Until these three factors change, occasional periods of market calm -- and, thankfully, there will be some -- are likely to prove frustratingly short. But this does not mean that investors should just reconcile themselves to passively riding roller-coaster markets that will likely create anxiety and may even force some, during large air pockets, to liquidate at the wrong time. Instead, investors would be well advised to consider adding a tactical component to their longer-term strategic and structural positioning.
Given the likelihood of a return of significant market volatility, periods of downward pressure will continue to be associated with price overshoots and undue contagion. For investors willing to stomach lots of mark-to-market risk, these gyrations will offer an opportunity to gain exposures at attractive prices to names possessing solid economic and financial fundamentals. And during the periods of upward retracement, these same investors will have the opportunity to accumulate cash, while continuing to upgrade the quality of their holdings.

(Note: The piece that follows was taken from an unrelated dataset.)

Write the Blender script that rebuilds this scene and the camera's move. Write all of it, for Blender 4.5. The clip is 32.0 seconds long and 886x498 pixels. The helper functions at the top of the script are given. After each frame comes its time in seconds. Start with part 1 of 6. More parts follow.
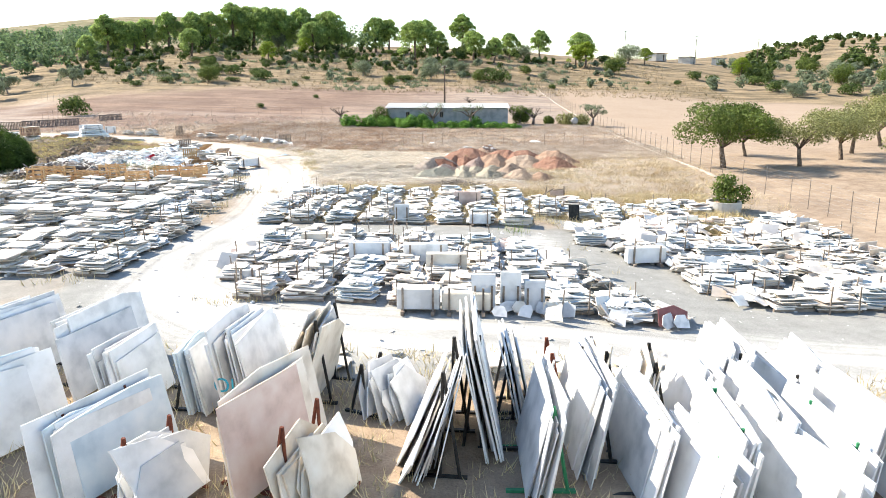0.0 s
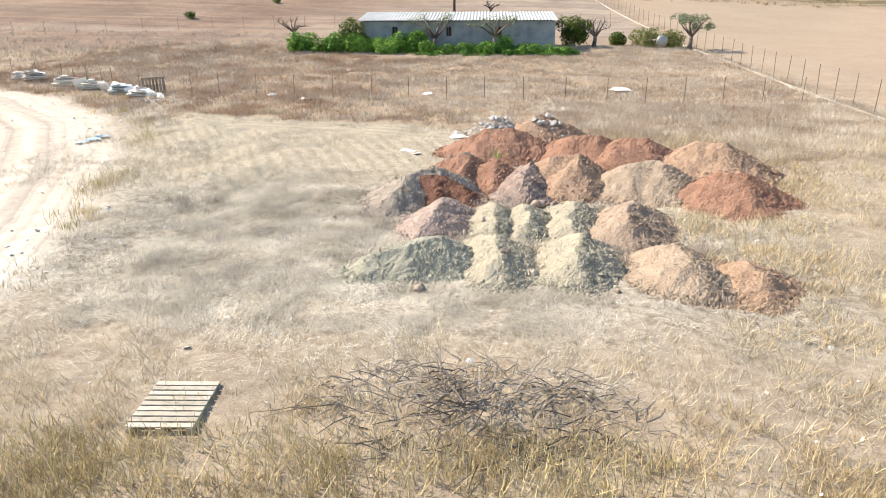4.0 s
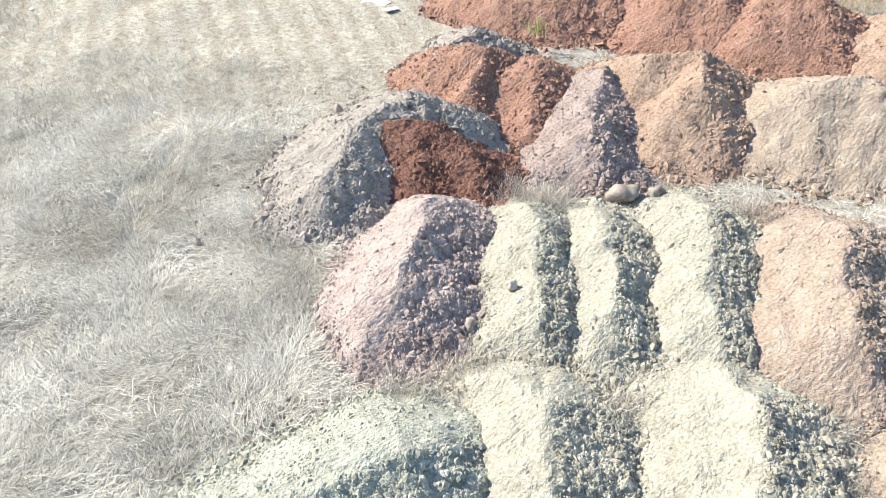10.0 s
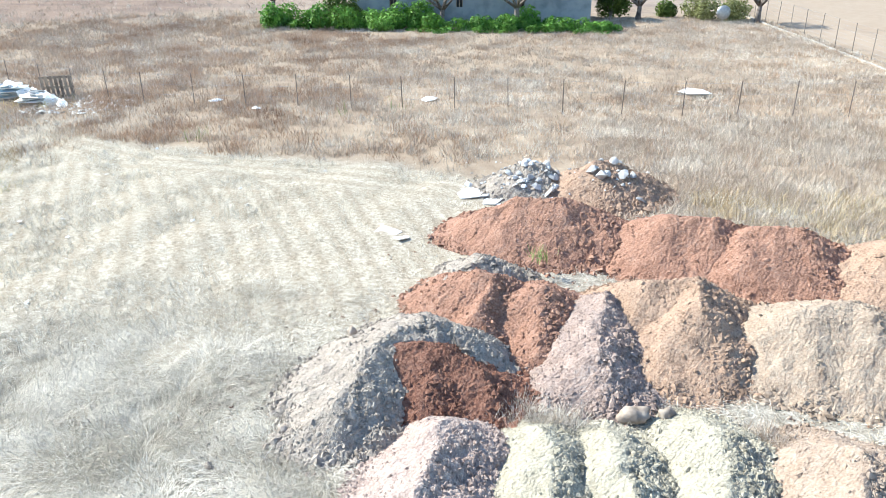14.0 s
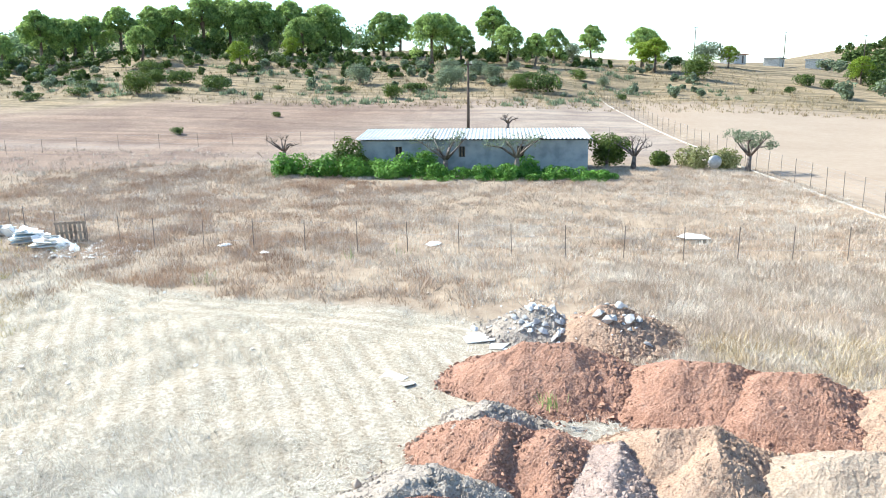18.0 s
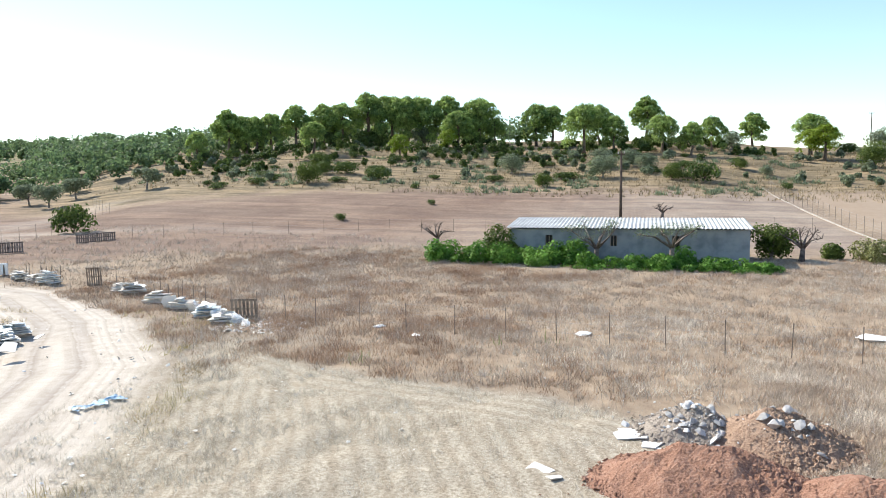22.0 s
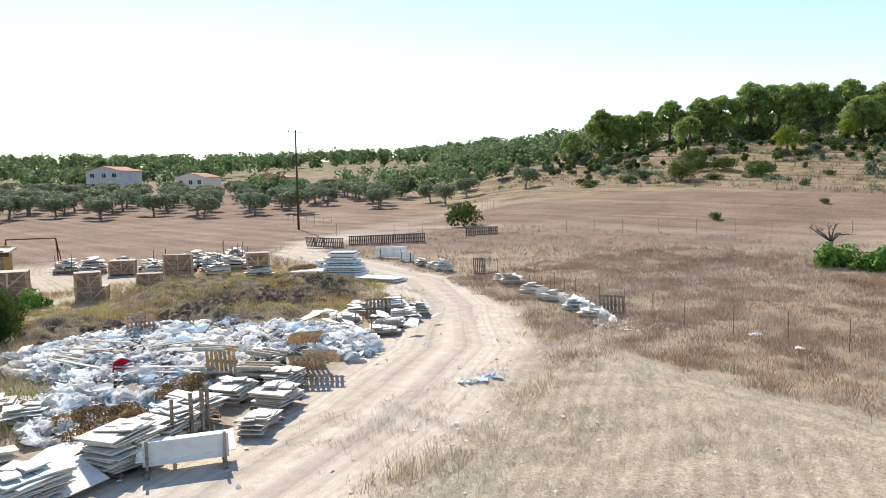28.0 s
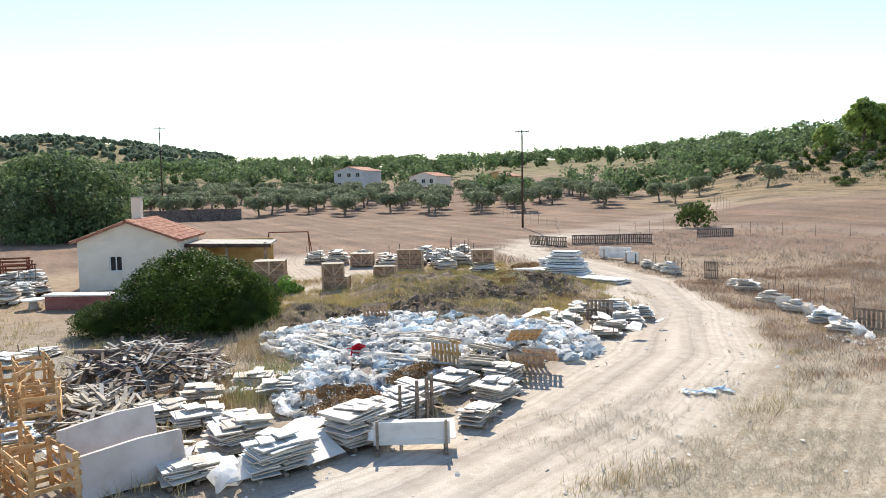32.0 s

Anchored by the notion of “buy and hold,” many long-term investors will naturally resist adding a tactical component to their investment approach. But failing to do so could also cause them to risk losing sight of a larger reality that volatile markets are now signaling increasingly consistently.
The world is experiencing policy and economic realignments that undermine two notions that have served “buy and hold” investors well in the last few years: that global growth, while low, remains relatively stable; and that systemically important central banks continue to be both willing and able to repress financial volatility and boost financial asset prices.
This paradigm is coming to an end. Moreover, what may follow is far from predestined, depending in large part on whether politicians are able to bring about the much needed hand-off from excessive reliance on central banks to a broader policy response. In the meantime, we all better get ready for the return of greater financial market volatility.